Finance News

AMI calls for BoE action on Brexit and consumer credit affordability tests

Rozi Jones
18th October 2017
bank of england boe
"Monetary Policy Committee runs the risk of becoming limited in calling the right actions needed today to allow the British economy to support itself over the coming years."

The Association of Mortgage Intermediaries believes the Bank of England "has a duty to take a position on Brexit" but expects a rate rise to come in February rather than November.

In its latest Quarterly Economic Bulletin for Q3, the AMI says the Bank's Monetary Policy Committee runs the risk of becoming "limited in calling the right actions needed today to allow the British economy to support itself over the coming years".

It also raised concerns over increasing consumer credit lending.

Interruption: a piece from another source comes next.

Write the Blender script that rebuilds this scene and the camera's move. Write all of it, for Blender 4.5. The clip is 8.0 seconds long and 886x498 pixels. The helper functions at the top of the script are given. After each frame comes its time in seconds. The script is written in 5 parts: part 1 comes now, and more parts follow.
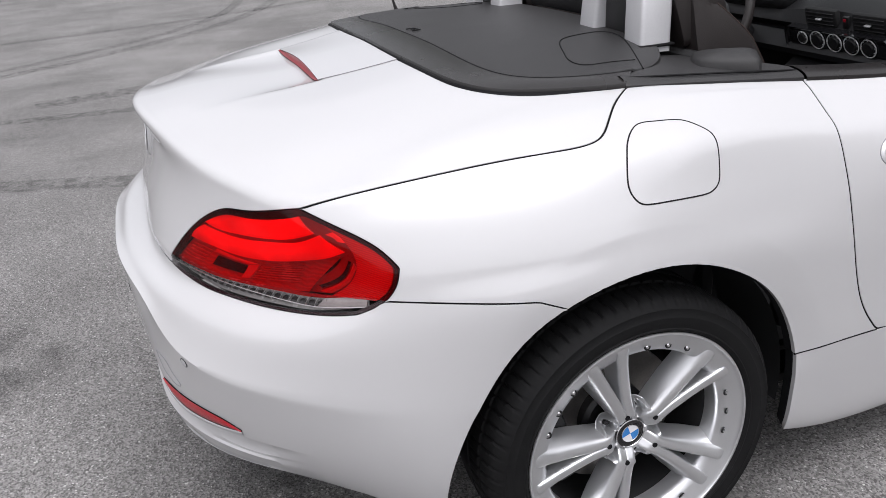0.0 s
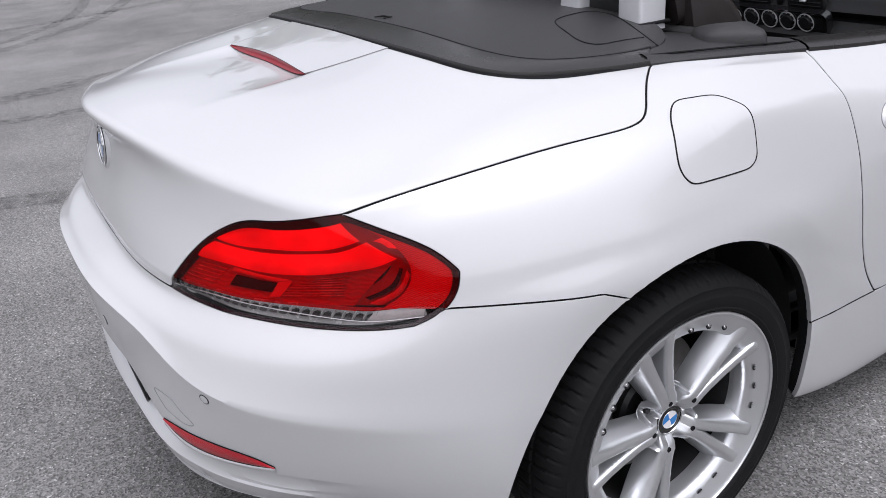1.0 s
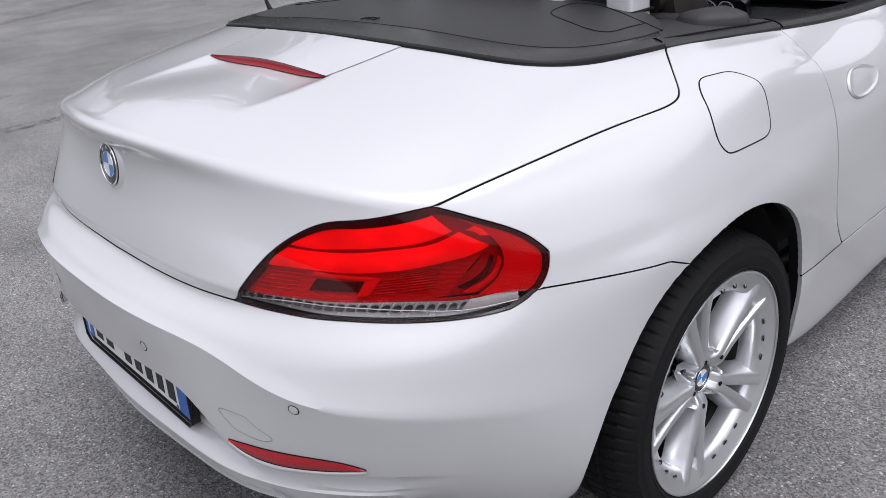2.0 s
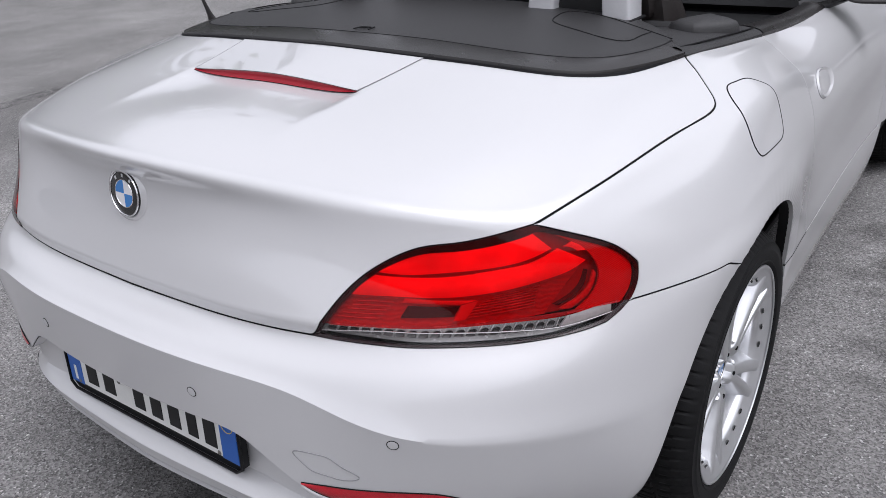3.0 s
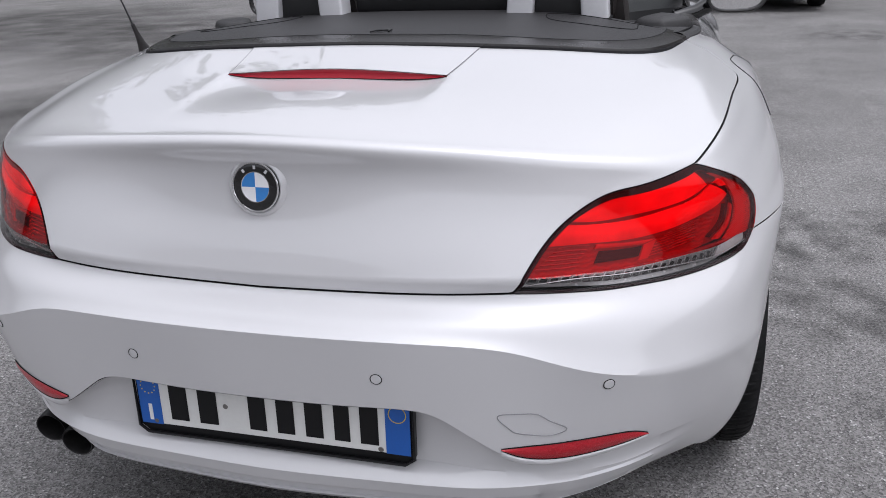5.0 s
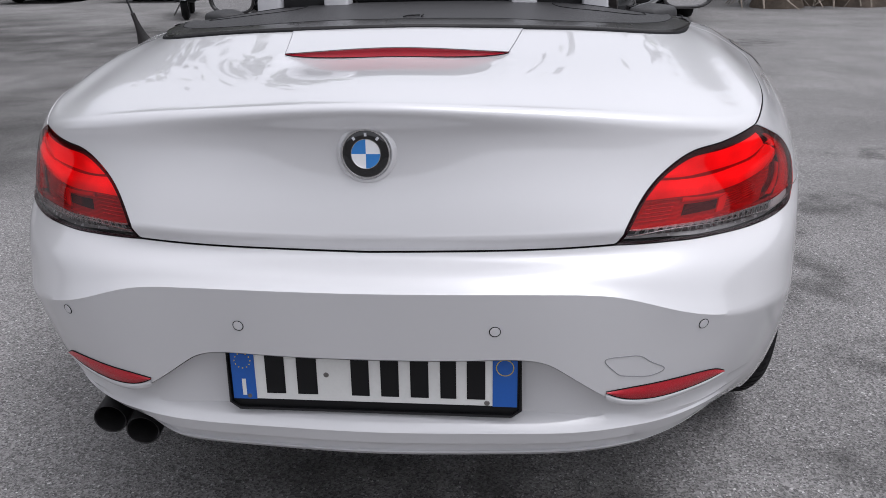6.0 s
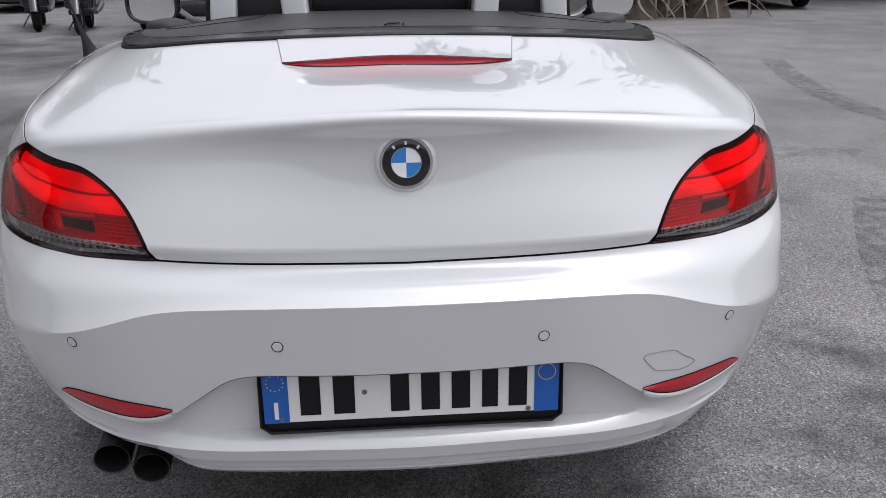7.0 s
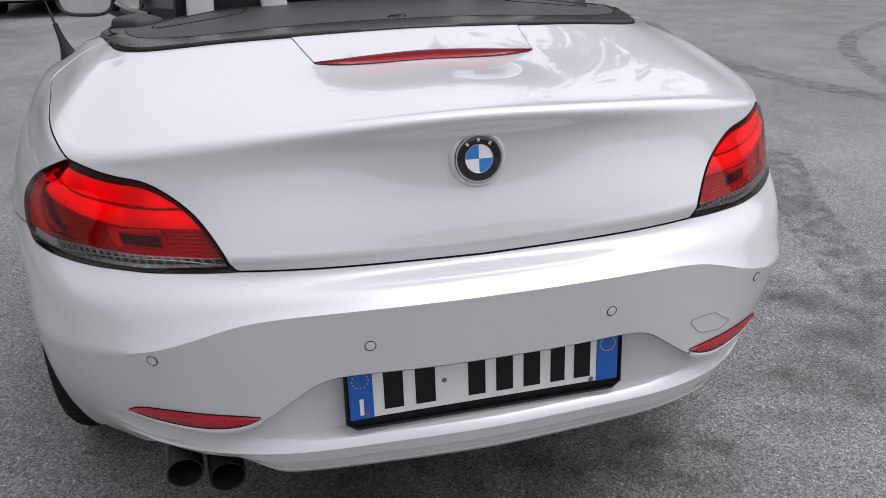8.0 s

The AMI is now calling for affordability assessments on secured debt, which became mandatory under MMR, to be extended to the consumer credit sector.

The AMI notes that the Bank of England has already warned credit card, personal loan and car finance firms against "sloppy or lax affordability underwriting".

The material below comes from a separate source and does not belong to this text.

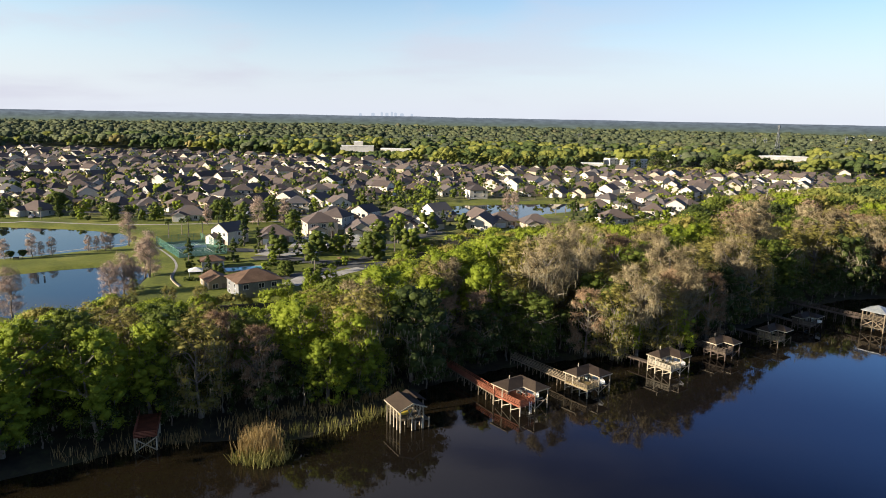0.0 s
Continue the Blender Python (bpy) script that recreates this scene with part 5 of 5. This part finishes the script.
# streets and rows of houses
ROWS_Y = [326, 352, 384, 410, 444, 470, 504, 530, 564, 590, 624, 650, 684, 712, 745, 775, 808, 838]
LEFT, RIGHT = lambda y: -0.64 * y - 30, lambda y: min(0.75 * y - 120, 450)
hr = np.random.default_rng(91)
roofscape = []
for k, y0 in enumerate(ROWS_Y):
    x = LEFT(y0)
    while x < RIGHT(y0):
        yy = y0 + 14 * math.sin(x * 0.012 + 0.5) - 0.05 * x + hr.uniform(-2, 2)
        p = np.array([x]), np.array([yy])
        ok = inside(*p, TOWN)[0] and all(seg_dist(*p, q, True)[0] > 12 and not inside(*p, q)[0] for q in PONDS)
        ok = ok and all(math.hypot(x - a, yy - b) > 14.5 for a, b in placed) and seg_dist(*p, WOOD_BACK)[0] > 14
        ok = ok and not (x < -60 and yy < 350) and not ((x - 40) ** 2 / 90 ** 2 + (yy - 410) ** 2 / 55 ** 2 < 1)
        if ok:
            kind, turn, size = [0, 4, 0, 2, 1, 0, 3, 2][int(hr.uniform(0, 8))], (0 if k % 2 else 180) + (-28 if hr.uniform() < 0.62 else 33) + (90 if hr.uniform() < 0.25 else 0) + hr.uniform(-12, 12), hr.uniform(0.92, 1.08)
            if yy < 600:
                set_house(kind + (10 if yy > 490 else 5 if yy > 400 else 0), x, yy, turn, size)
            else:
                placed.append((x, yy))
                roofscape.append((kind, x, yy, turn, size))
        x += hr.uniform(15.6, 18.6)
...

It says the 40% of consumer credit applicants which are being approved for prime customer rates is "too high", stressing that interest rates on a £10,000 personal loan are close to record lows and the average interest-free period on credit card balance transfers has doubled since 2011.

Although unsecured credit availability tightened modestly in Q2 and was expected to tighten further in Q3, "the level of competition between lenders remains strong", the AMI said.

It also warned that a number of factors exist this year that "could dampen any potential uptick in gross mortgage lending", noting a "reasonable rationale of depressed activity" in the housing market.

The Bulletin said "mortgage lending is relatively flat, house price inflation is pretty flat, transaction volumes are flat and the view from the Bank of England in its latest Inflation Report - flat".

The AMI continued: "Lending has undoubtedly been subdued so far this year, with first-time buyer and remortgage activity driving volumes. Second hand purchase has fallen off a cliff. Homemovers are notably down, with this key section of the market visibly constricted by supply. Whether this is a result of punitive stamp duty costs as many commentators suggest, or the lack of available and appropriate stock on the market is up for debate.

"Intermediaries are nevertheless reasonably well positioned to weather any potential storm. Brokers have improved remortgage penetration considerably over the past few years and fierce product competition between lenders continues to drive enquiries."